My wife and I periodically say we want to watch something with “no murder, rape, or mayhem.” We realize that, if taken literally, it would drastically limit our options. But we can enjoy a show ike The Sopranos or a movie like Goodfellas. They both have aplenty of violence. But it is not quite the same as the depraved criminal who tortures and mutilates his victims before killing them.
And I perceive splatter horror as somewhat different, where one point is to shock you with over-the-top depictions. (Tho not my favorite genre.)
Depends on the show. Too much and I get bored with it. Howard Chaykin once used the term “boring psychopath” to describe the issue: people who are so nasty they are written just to make them uninteresting.

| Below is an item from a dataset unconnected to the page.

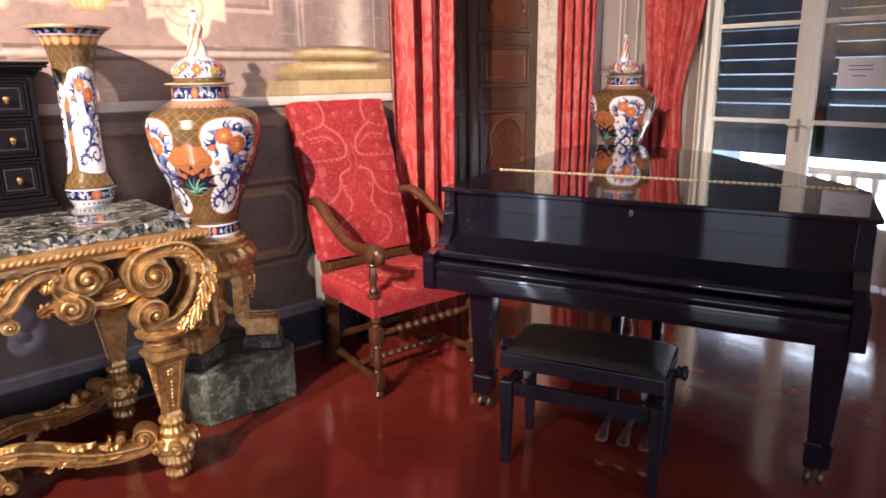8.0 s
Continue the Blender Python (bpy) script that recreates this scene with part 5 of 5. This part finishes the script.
        rad = [0.013 + 0.008 * abs(math.sin(3 * math.pi * i / 40)) + (0.004 if i in (13, 14, 26, 27) else 0) for i in range(41)]
        add_sweep(bm, pts, rad, 10)
        part("side_stretcher", bm, WALNUT, ch)
    bm = bmesh.new()
    twist_rail(bm, (-HW + 0.02, 0, 0.315), (HW - 0.02, 0, 0.315), 0.016, 11)
    part("front_stretcher", bm, WALNUT, ch)
    bm = bmesh.new()
    twist_rail(bm, (-0.27, 0.22, 0.090), (0.27, 0.22, 0.090), 0.015, 11)
    part("cross_stretcher", bm, WALNUT, ch)
    bm = bmesh.new()
    add_box(bm, -0.25, 0.25, 0.46, 0.485, 0.40, 0.45, 0.004)
    add_box(bm, -0.25, 0.25, 0.465, 0.487, 0.515, 0.555, 0.004)
    add_box(bm, -0.26, 0.26, 0.488, 0.502, 0.13, 0.165, 0.004)
    part("back_rail", bm, WALNUT, ch)
    return ch


CHAIR_R = armchair(pose(2.205, 2.235, 0, 0, 0, -2), "walnut armchair upholstered in bright crimson damask, beside the piano")
chair_l = copy_thing(CHAIR_R, pose(-1.80, 2.115, 0, 0, 0, 3))
chair_l["label"] = "walnut armchair with turned legs and crimson damask seat, beside a doorway"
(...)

If the character is made unpredictable, then they might be worth it. And I don’t mean coming up with new and sadistic ways to kill people; I’d rather they not kill people in situations that they’d be expected to.

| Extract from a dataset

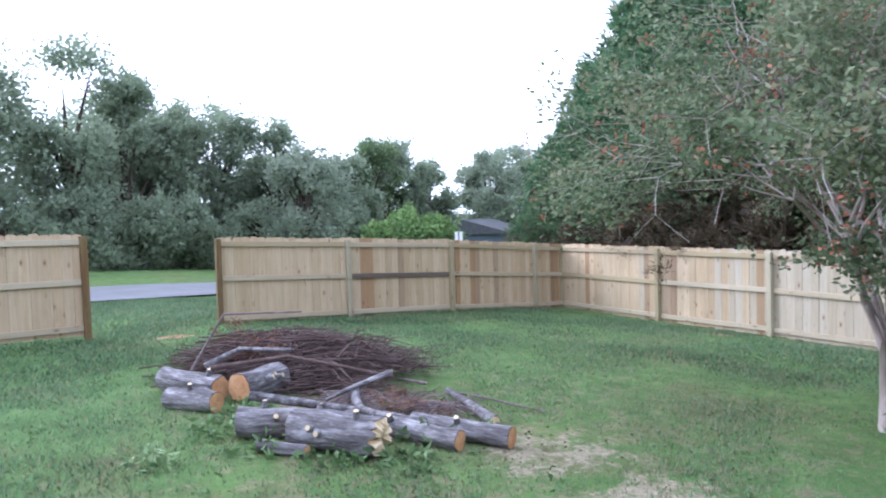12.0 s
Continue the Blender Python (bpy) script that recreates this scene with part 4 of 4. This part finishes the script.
# ---- brush piles ----
def brush_pile(x, y, turn, half_l, half_w, height, sticks, fronds, label, seed, stick_mat, straight=0.15, thick=0.014):
    """sticks: how many; fronds: (place along, across, spread, how many, material) of dead foliage."""
    rnd, rs = random.Random(seed), np.random.RandomState(seed)
    ob = thing("brush_pile", x, y, ground_z(x, y), label, "brush pile")
    ob.rotation_euler = (0, 0, turn)
    b = Build()
    for i in range(sticks):
        s, c = rnd.uniform(-0.75, 0.75), rnd.uniform(-1, 1)
        top = height * max(0.06, (1 - c * c) * (1 - 0.6 * s * s)) * rnd.uniform(0.1, 1.0)
        L = half_l * rnd.uniform(0.35, 0.95)
        w = rnd.gauss(0, straight)
        d = Vector((math.cos(w), math.sin(w), rnd.uniform(-0.12, 0.12)))
        p = Vector((s * half_l, c * half_w, top + 0.02))
        k = Vector((0, rnd.uniform(-0.08, 0.08), rnd.uniform(-0.05, 0.09)))
        r = thick * rnd.uniform(0.35, 1.25)
        a, e = p - d * L * 0.5, p + d * L * 0.5
        a.z, e.z = max(a.z, 0.01), max(e.z, 0.01)
        b.tube([a, p + k, e], [r, r * 0.8, r * 0.4], 5)
        if rnd.random() < 0.7:
            for _ in range(4):
                q = p.lerp(e, rnd.random())
                b.tube([q, q + Vector((rnd.uniform(0, 0.3), rnd.uniform(-0.18, 0.18), rnd.uniform(-0.08, 0.12)))], [r * 0.4, 0.0025], 3)
    child("stick_tangle", b.mesh("stick_tangle", [stick_mat]), ob, kind="stuff")
    for along, across, sp, n, mt, h0 in fronds:
        c = np.stack([along * half_l + rs.normal(size=n) * sp, across * half_w + rs.normal(size=n) * sp * 0.7, np.abs(rs.normal(size=n)) * 0.07 + h0 * rs.uniform(0.15, 1, n)], 1)
        g = np.maximum(0, 1 - ((c[:, 0] - along * half_l) / (2.2 * sp)) ** 2 - ((c[:, 1] - across * half_w) / (1.6 * sp)) ** 2)
        c[:, 2] *= 0.25 + 0.75 * g
        ax = rs.normal(size=(n, 3)) * np.array([0.8, 0.5, 0.25]) + np.array([-0.4, 0.0, -0.1])
        q = clumped_leaves(rs, c, ax, 26, 0.028, 0.13, 0.085, 0.013, 0.4)
        child("dead_foliage", quads("dead_foliage", q, [mt]), ob, kind="stuff")
    return ob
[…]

Naw, I’ve walked away from some otherwise good shows because there was too much brutality in them. That’s very much not what i enjoy for entertainment.
I’m not a thriller fan in general. But I have given up (or at least thought about it) more than one book in the “romantic suspense” type sub-genre because of too much attention being paid to how brutal and nasty (and not just inclined to rape, but to pedophilia and probably drugging and killing of sex partners).
And while I’ve enjoyed most of the J.D. Robb mysteries featuring Eve Dallas, there’ve been some that have erred on the side of too graphic and nasty.
I watched a couple of eps of Dexter. The idea caught my attention. But it was just too sick and twisted.
ISTR we started The Blacklist as well. We tend to like Spader. I forget why we stopped quickly. ISTR the violence was too over-the-top.
Don’t get me wrong. I’ve got nothing against a murder mystery. Or even protagonist who is a bad guy. I LOVE Lawrence Block’s Keller series. Or Thomas Perry’s “Butcher’s Boy” books.
I found Dexter’s gore to be mostly anticipatory, not stuff shown on-camera. The opening sequence {{shudder}} was worse than most of what was shown onscreen. I missed most of the last 2 seasons, though, due to bad plot.
Yeah - the gore was not explicit. I forget - did he torture his victims, or just kill them? I just thought he was too creepy for me to want to watch more of it.
Is a given character doing this for money? Or revenge? Or a political cause? Or to keep his kid out of prison? Or any one of half a hundred other things? Sure, I’ll watch a character brutally kill someone for an interesting reason; I watched every episode of COLUMBO, and didn’t care how brutal the kills were or weren’t; the brutality wasn’t the point.
Is he doing this because he’s just the kind of guy who enjoys inflicting pain on an innocent? That’s — not really interesting, to me. Brutality for some other reason? Tell me a story. Brutality for the sake of brutality? That’s the story? Yeah, I’m less interested in that story. I mean, you really have to work for it, at that point; I’m not saying you can’t get there, but, jeez, it’s an uphill climb.
He didn’t torture them. He’d restrain them while they were unconsconsious. They’d awaken Saran-wrapped to the table to see photos of their victims above them so they’d know why they were there, then Dexter would give them a mighty stab to the heart, off-camera. The anticipation was what made it so horrible, but really, very little was shown.
There was at least one notable time with excess blood, but that was a flashback to show why Dexter was Dexter.
Yes, his father trained him to kill only people who needed killing that the system couldn’t put away (“Harry’s code”)*. If someone had killed them reluctantly, I wonder whether it would have had a different effect on you?
I can’t stand most gore, but I can tolerate some off camera.
I don’t love excess gore and for that reason, I’ve been avoiding The Boys, which I hear is all kinds of gory. Having said that, I have The Cabin in the Woods on Blu Ray and that movie has some absurd gore at the end. Yet somehow the absurdity of it works.
The best balance in my opinion was Prey, a recent film in the Predator franchise. The Predator is of course an absolutely brutal killer and when he starts in on the humans, he’s chopping limbs off, tearing spines out and using a constricting net to turn a dude into hamburger. But the gore discretion shots are all on the tasteful side, letting you know what happened without throwing a steaming pile of guts in your face. It was gory but it wasn’t gross. Well, there were a couple of gross moments but they were pretty brief. Just enough to get me to flinch and then it was done.
I don’t enjoy gore, but it doesn’t bother me. It’s pain and fear and cruelty i avoid in literature.
I once watched a photo montage of a pig being slaughtered. The terrified pig tied into position was horrifying. But once they’d killed the pig, i found the gory parts of butchering kind of interesting.